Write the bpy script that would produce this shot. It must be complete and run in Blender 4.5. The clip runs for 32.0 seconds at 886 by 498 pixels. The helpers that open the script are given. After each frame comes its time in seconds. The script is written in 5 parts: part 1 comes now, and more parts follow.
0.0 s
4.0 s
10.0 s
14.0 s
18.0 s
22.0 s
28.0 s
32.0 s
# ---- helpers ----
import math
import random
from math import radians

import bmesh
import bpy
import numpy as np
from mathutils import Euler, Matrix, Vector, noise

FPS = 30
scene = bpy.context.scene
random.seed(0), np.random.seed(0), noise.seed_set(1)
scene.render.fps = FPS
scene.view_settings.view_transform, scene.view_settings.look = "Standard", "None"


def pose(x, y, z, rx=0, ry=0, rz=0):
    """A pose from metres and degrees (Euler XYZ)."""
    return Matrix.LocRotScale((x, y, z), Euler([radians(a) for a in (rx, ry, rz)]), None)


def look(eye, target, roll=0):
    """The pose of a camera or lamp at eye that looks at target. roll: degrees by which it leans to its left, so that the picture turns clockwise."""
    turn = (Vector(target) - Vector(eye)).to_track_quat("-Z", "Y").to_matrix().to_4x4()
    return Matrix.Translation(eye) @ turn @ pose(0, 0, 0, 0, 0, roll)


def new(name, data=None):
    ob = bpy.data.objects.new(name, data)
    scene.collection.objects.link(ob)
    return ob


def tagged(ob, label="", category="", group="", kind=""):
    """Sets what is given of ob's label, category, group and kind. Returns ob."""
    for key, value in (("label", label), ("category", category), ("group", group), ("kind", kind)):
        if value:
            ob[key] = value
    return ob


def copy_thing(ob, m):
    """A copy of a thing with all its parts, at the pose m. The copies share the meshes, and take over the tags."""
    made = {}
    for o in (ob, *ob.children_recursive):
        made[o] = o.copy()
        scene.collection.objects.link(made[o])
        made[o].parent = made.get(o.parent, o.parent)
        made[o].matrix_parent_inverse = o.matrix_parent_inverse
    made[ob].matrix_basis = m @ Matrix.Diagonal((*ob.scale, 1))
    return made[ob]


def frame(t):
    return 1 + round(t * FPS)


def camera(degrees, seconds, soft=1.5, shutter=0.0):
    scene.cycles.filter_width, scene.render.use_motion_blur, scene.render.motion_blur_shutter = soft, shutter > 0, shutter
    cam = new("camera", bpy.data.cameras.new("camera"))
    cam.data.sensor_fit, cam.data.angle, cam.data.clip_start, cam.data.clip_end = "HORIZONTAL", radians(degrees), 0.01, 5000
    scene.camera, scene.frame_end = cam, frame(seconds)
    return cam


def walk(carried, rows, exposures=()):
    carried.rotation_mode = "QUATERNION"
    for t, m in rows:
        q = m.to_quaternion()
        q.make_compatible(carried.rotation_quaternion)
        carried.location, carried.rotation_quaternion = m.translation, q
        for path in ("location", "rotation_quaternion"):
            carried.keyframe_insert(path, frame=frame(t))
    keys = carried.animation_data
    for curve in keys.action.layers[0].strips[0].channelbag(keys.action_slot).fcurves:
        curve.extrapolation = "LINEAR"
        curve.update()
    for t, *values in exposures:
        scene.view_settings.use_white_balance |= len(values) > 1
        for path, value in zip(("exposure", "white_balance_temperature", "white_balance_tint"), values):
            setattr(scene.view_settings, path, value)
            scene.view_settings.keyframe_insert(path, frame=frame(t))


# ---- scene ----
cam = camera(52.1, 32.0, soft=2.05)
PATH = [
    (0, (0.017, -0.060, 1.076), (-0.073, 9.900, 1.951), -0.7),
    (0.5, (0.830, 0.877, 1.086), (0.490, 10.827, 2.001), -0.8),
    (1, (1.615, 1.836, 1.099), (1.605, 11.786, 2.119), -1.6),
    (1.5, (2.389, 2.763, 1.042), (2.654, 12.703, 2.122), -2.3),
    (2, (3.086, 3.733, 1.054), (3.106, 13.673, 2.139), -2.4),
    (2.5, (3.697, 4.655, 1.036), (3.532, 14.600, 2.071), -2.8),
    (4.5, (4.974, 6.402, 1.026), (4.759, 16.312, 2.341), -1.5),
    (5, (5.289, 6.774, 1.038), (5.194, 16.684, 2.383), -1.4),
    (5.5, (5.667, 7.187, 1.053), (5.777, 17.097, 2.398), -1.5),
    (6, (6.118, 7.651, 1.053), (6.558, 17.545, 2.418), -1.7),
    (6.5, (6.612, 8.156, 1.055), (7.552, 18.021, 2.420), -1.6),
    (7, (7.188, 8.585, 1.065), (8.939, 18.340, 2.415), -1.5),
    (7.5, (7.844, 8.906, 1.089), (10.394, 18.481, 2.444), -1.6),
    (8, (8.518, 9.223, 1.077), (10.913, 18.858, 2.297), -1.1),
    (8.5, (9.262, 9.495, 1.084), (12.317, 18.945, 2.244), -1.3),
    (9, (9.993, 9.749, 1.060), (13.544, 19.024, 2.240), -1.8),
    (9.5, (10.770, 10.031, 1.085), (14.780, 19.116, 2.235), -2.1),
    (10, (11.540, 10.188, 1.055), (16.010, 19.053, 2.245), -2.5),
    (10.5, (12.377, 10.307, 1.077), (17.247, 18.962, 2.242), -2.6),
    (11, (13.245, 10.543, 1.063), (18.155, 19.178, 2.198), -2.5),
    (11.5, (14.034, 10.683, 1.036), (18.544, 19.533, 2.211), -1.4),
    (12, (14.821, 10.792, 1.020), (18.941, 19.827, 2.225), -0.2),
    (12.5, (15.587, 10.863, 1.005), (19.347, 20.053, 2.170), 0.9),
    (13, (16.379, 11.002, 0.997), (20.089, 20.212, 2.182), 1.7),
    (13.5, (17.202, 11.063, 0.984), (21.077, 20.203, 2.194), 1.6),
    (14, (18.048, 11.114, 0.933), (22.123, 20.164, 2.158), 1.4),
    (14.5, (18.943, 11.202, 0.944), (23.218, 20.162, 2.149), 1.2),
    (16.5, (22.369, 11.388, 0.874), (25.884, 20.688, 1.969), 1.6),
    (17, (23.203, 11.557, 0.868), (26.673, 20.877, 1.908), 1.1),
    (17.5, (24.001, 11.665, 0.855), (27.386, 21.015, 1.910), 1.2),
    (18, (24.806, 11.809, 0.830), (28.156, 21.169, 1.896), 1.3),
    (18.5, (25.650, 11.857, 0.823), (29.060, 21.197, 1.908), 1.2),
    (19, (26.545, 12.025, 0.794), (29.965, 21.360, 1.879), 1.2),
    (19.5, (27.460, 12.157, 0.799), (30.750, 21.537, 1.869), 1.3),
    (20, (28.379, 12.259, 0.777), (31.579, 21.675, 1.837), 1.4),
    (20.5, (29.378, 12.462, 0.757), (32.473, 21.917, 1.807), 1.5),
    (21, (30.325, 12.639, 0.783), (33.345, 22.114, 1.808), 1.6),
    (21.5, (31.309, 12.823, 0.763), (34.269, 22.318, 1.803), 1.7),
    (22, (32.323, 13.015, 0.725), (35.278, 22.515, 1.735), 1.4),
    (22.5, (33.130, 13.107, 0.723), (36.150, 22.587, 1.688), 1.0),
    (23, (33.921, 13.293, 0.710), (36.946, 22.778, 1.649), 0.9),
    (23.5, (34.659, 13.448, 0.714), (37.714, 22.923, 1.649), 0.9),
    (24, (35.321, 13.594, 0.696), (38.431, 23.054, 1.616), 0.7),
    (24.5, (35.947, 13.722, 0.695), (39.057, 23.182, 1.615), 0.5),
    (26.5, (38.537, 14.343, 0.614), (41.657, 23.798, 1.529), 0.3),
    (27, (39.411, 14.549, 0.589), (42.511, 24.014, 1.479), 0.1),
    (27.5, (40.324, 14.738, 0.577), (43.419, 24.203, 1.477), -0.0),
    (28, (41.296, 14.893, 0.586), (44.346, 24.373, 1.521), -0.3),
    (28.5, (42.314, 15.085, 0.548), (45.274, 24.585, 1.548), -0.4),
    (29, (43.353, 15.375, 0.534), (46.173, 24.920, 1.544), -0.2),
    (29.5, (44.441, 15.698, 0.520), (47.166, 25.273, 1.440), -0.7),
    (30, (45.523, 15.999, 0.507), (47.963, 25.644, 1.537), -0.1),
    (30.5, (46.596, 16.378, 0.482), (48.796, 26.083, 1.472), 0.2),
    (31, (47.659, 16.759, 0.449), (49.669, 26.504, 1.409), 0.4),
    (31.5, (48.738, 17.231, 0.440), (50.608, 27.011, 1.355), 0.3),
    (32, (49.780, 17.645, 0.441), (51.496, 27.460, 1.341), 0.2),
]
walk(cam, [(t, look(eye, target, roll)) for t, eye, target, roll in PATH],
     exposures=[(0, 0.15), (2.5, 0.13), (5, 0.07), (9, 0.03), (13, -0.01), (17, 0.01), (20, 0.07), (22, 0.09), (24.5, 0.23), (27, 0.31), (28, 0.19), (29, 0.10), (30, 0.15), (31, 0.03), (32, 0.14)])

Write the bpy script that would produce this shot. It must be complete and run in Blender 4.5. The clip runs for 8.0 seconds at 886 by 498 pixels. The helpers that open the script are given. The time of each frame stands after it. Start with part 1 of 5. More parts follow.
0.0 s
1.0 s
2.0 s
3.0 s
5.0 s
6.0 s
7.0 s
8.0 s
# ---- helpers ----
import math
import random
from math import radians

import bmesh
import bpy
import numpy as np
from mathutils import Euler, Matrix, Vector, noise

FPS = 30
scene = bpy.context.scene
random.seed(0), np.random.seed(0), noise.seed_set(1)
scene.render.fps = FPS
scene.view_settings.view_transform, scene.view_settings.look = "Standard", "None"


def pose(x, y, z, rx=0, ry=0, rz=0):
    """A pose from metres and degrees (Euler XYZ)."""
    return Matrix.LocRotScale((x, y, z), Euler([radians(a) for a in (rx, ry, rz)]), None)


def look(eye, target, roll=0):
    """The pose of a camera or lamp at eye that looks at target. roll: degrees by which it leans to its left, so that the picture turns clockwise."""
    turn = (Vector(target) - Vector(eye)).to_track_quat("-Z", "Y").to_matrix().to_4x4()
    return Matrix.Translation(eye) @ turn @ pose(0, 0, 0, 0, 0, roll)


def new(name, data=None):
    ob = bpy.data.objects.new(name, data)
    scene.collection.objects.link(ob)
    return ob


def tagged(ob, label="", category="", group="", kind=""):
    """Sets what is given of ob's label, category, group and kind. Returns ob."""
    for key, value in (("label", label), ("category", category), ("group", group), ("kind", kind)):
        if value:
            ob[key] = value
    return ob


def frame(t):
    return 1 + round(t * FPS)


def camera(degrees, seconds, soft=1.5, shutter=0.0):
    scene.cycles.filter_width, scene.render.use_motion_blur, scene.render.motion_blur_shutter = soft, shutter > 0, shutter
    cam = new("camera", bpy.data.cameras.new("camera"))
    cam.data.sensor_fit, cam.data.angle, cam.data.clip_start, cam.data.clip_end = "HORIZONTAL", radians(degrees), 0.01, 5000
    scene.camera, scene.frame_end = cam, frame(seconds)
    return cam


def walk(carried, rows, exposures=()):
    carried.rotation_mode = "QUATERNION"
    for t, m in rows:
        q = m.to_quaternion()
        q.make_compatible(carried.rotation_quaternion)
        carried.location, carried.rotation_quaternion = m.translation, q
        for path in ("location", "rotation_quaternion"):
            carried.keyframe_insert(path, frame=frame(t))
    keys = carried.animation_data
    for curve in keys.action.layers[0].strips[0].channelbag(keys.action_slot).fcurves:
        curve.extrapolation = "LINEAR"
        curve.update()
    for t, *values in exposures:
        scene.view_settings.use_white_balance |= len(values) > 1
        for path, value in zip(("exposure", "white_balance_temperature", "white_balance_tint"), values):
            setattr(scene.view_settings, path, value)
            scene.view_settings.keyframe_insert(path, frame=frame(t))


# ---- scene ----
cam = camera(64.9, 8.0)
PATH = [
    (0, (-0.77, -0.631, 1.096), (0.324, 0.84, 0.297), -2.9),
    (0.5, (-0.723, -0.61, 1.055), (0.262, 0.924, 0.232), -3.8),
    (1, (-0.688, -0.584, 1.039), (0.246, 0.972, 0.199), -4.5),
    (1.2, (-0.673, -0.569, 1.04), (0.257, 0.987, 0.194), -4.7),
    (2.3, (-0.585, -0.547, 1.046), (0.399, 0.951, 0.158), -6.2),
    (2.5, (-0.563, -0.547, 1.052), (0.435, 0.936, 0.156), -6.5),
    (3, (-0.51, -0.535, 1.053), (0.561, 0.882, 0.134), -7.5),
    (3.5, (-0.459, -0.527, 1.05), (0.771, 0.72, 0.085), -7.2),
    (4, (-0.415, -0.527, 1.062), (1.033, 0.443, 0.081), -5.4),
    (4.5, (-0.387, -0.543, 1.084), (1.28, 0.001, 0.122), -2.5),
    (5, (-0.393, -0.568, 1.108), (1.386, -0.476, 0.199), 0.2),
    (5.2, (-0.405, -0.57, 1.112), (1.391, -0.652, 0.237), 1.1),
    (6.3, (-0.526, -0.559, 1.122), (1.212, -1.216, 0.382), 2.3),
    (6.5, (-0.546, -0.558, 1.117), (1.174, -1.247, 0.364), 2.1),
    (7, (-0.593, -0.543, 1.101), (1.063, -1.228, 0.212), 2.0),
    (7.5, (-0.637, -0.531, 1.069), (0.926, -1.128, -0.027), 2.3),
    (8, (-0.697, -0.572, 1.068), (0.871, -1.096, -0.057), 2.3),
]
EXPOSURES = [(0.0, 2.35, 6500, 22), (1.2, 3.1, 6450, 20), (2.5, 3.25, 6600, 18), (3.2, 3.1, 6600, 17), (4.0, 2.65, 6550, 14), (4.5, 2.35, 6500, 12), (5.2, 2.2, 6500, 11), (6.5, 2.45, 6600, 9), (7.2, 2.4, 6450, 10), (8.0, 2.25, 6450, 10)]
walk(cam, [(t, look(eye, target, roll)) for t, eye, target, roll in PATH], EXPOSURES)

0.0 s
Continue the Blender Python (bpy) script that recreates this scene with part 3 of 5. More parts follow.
******************************
# [EXERCISE]
State the count of lines in the data holding the word "walk", adding nothing to it.

# [TASK OUTPUT]
4